Raw data:
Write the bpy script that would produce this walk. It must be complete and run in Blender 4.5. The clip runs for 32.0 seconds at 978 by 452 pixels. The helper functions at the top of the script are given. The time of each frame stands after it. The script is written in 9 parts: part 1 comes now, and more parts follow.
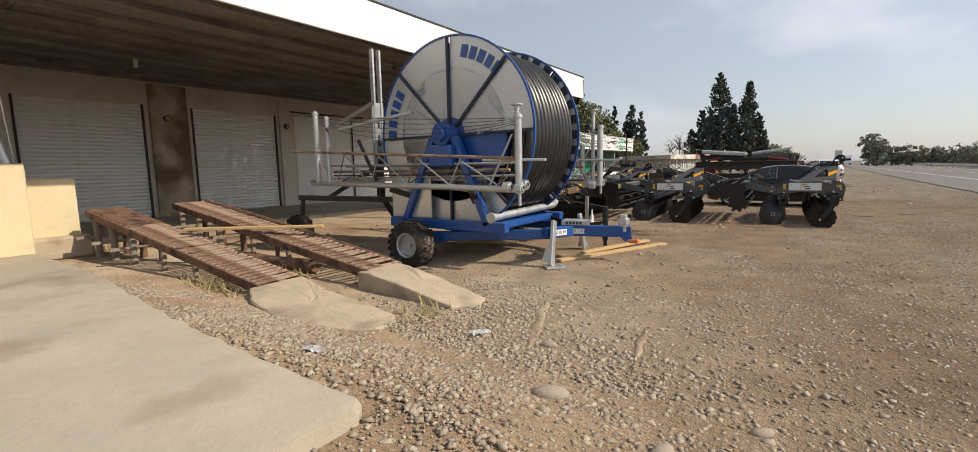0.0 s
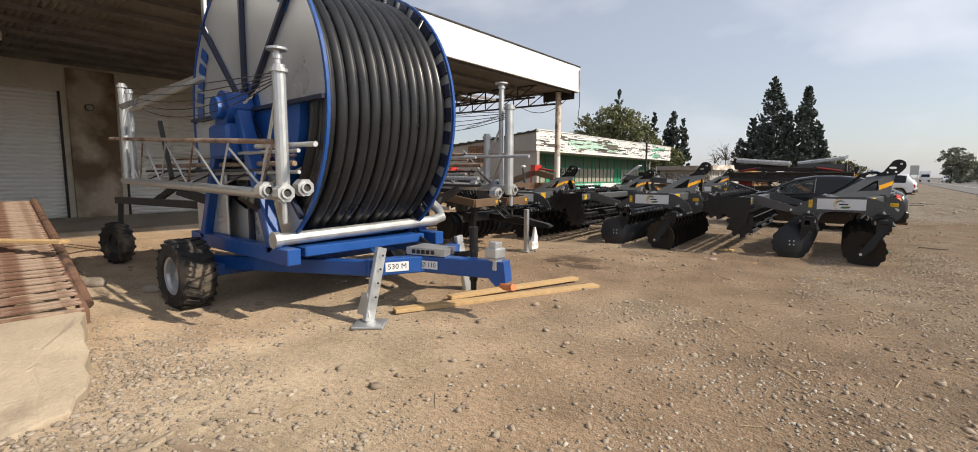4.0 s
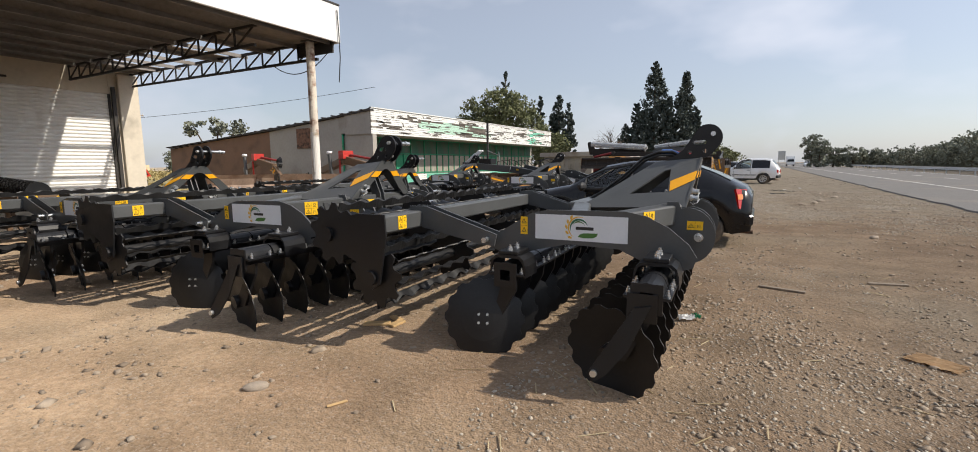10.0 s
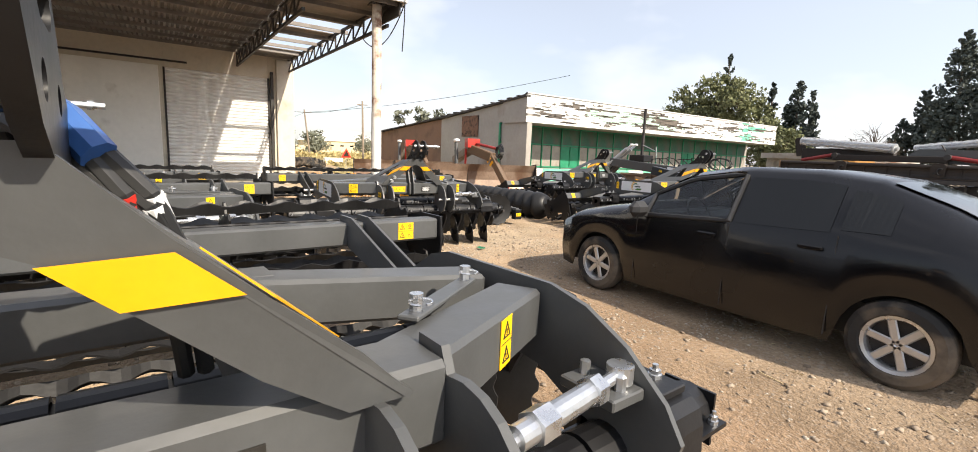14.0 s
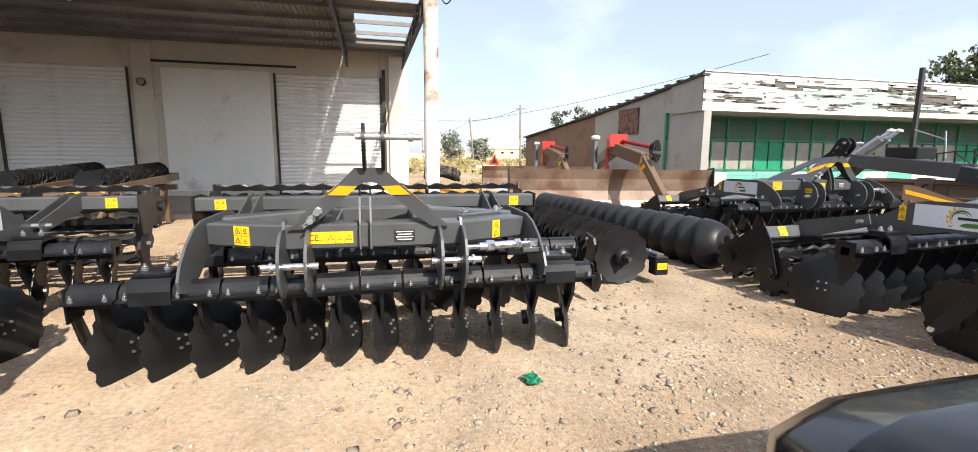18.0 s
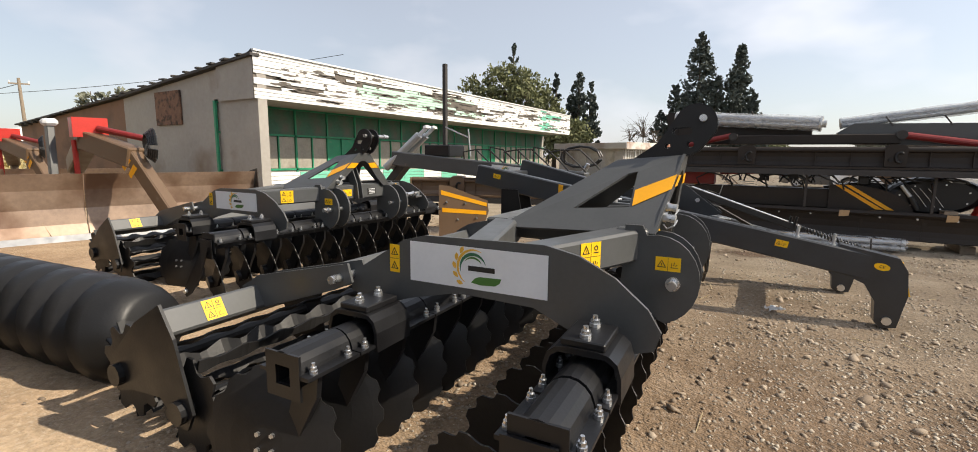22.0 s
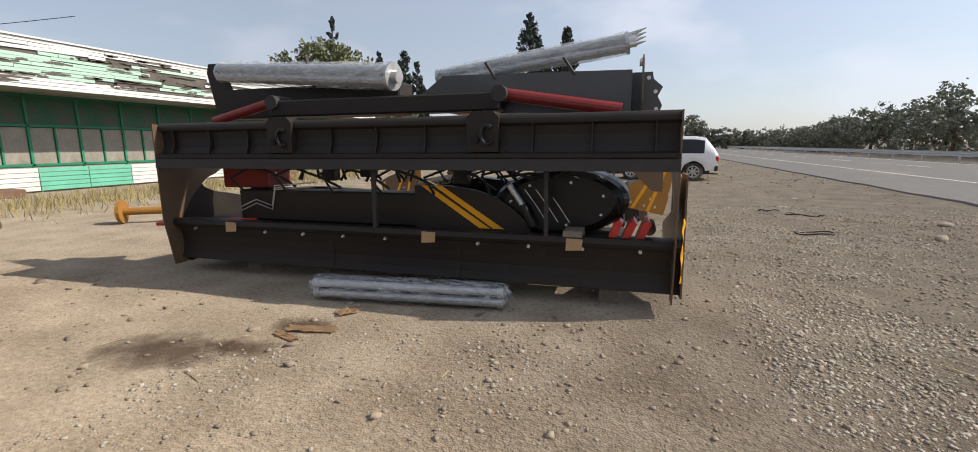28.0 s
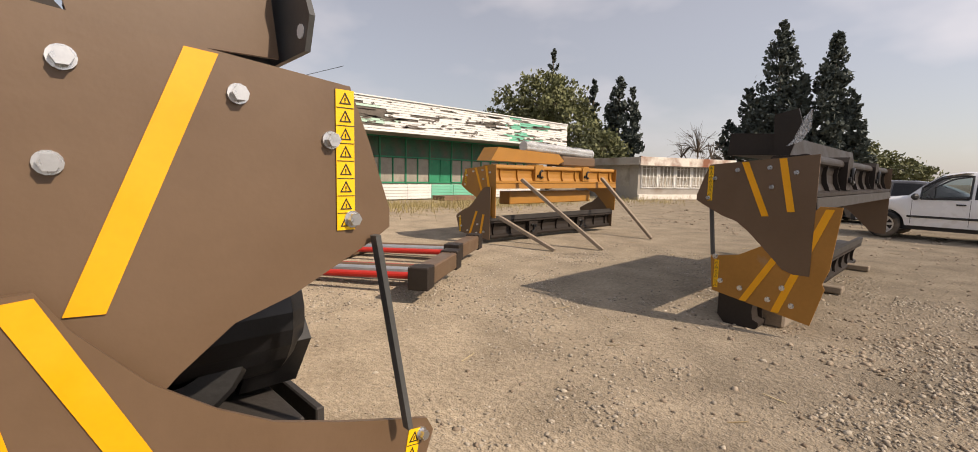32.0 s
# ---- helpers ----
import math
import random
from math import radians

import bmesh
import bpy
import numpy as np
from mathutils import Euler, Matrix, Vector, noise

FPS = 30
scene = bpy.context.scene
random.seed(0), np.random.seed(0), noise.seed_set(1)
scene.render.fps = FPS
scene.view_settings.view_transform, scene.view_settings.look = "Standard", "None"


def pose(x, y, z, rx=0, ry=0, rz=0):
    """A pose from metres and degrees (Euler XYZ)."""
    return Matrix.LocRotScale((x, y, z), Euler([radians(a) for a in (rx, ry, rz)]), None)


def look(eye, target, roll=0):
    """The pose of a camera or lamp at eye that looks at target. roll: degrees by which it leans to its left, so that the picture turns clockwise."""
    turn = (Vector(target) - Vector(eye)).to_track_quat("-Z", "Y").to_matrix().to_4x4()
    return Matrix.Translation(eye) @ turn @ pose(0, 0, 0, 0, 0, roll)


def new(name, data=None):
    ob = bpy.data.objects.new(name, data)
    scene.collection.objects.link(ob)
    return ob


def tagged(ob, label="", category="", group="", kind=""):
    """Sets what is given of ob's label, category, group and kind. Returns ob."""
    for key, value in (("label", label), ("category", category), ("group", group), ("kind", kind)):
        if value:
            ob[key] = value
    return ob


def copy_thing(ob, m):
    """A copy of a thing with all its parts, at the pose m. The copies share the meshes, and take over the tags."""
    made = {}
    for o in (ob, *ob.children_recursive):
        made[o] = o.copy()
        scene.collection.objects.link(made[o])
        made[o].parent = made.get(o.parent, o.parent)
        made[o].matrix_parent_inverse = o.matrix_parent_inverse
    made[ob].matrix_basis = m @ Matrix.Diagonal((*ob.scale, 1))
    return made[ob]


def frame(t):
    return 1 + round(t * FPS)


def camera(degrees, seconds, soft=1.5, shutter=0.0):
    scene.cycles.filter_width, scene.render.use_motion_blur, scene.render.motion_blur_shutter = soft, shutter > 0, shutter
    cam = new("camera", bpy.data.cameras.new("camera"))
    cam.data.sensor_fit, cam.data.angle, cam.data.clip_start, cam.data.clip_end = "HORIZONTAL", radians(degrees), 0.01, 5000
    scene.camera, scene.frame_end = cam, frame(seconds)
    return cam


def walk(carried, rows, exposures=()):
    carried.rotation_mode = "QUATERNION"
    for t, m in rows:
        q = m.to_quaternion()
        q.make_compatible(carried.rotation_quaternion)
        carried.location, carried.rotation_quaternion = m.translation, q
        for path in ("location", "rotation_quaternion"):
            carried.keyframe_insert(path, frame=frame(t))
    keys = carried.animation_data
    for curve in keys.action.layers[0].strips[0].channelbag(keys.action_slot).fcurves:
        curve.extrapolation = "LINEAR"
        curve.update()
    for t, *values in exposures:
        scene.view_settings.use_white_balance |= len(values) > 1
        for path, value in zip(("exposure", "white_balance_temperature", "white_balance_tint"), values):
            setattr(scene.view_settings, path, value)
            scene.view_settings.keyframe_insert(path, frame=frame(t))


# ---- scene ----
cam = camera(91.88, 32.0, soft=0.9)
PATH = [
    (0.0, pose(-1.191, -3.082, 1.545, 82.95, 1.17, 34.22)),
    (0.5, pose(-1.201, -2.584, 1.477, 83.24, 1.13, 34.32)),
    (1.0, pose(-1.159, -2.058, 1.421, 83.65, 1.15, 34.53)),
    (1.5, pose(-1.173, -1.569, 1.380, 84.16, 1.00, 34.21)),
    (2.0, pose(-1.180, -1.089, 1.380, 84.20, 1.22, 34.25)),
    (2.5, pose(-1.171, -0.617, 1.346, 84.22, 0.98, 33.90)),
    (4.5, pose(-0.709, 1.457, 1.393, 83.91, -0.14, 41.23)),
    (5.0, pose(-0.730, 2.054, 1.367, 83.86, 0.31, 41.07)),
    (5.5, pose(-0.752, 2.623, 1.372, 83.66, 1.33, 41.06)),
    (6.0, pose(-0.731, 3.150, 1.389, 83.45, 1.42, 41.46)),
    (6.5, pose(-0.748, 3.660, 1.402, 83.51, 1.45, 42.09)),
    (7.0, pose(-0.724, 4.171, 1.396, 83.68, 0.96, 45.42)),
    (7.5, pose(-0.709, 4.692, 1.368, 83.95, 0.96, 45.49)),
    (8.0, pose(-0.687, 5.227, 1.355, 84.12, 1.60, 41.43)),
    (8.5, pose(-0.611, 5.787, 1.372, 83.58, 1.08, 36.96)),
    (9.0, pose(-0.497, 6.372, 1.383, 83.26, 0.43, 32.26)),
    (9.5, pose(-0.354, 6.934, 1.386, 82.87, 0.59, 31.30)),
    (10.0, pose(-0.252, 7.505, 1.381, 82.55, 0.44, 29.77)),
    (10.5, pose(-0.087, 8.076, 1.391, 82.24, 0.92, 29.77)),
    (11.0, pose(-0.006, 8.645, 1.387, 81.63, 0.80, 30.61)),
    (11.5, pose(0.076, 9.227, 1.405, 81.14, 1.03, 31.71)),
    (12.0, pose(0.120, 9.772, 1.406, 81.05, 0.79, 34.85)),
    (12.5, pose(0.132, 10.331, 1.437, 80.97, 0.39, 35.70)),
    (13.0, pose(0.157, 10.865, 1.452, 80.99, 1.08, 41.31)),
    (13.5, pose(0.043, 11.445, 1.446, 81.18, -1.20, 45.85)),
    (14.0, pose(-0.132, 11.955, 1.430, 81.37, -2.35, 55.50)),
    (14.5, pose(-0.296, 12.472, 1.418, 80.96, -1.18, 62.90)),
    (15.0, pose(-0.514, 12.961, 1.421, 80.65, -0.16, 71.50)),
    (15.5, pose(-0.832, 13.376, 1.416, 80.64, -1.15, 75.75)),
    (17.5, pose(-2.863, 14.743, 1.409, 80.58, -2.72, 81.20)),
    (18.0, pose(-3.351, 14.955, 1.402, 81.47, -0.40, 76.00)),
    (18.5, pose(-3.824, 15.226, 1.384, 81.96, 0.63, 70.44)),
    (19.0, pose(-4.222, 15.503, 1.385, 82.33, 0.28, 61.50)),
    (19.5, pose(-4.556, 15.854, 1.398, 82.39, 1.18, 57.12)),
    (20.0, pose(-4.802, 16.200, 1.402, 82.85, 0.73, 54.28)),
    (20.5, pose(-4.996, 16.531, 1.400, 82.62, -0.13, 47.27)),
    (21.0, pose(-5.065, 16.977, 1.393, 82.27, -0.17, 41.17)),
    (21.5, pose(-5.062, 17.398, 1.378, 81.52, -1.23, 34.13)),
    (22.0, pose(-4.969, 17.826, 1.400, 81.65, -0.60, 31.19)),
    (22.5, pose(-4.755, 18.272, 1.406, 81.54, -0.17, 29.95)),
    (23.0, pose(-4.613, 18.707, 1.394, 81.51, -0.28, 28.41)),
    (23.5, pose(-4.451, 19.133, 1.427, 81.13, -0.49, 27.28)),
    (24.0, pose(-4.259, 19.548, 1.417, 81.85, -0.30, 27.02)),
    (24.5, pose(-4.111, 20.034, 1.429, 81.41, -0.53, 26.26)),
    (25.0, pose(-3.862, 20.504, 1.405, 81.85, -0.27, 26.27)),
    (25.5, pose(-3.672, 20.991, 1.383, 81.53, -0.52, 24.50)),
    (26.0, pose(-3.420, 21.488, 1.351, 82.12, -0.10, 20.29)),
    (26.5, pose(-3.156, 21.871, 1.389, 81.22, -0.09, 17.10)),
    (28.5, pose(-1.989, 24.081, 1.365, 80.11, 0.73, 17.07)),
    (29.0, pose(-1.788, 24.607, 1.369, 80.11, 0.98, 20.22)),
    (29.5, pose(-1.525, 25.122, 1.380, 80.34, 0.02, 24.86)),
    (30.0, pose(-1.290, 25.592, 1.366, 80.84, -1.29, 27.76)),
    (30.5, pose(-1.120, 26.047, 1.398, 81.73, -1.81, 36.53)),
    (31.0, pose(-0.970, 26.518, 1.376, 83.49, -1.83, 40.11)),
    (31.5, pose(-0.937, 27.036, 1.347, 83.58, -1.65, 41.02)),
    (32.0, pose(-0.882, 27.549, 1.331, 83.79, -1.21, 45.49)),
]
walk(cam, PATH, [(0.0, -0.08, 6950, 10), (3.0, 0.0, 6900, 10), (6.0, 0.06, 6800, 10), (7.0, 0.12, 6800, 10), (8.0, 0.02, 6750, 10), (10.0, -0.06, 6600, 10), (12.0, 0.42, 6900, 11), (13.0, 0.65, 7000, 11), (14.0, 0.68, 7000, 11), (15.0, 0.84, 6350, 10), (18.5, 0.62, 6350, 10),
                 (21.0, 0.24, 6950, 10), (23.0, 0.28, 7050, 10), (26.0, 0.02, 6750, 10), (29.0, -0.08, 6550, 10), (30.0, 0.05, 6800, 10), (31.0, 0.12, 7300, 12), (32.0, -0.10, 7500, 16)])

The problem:
Give back, word for word, each line from the one containing "q.make_compatible(carried.rotation_quaternion)" down to the one containing "for curve in", including those two lines.

Solution:
        q.make_compatible(carried.rotation_quaternion)
        carried.location, carried.rotation_quaternion = m.translation, q
        for path in ("location", "rotation_quaternion"):
            carried.keyframe_insert(path, frame=frame(t))
    keys = carried.animation_data
    for curve in keys.action.layers[0].strips[0].channelbag(keys.action_slot).fcurves:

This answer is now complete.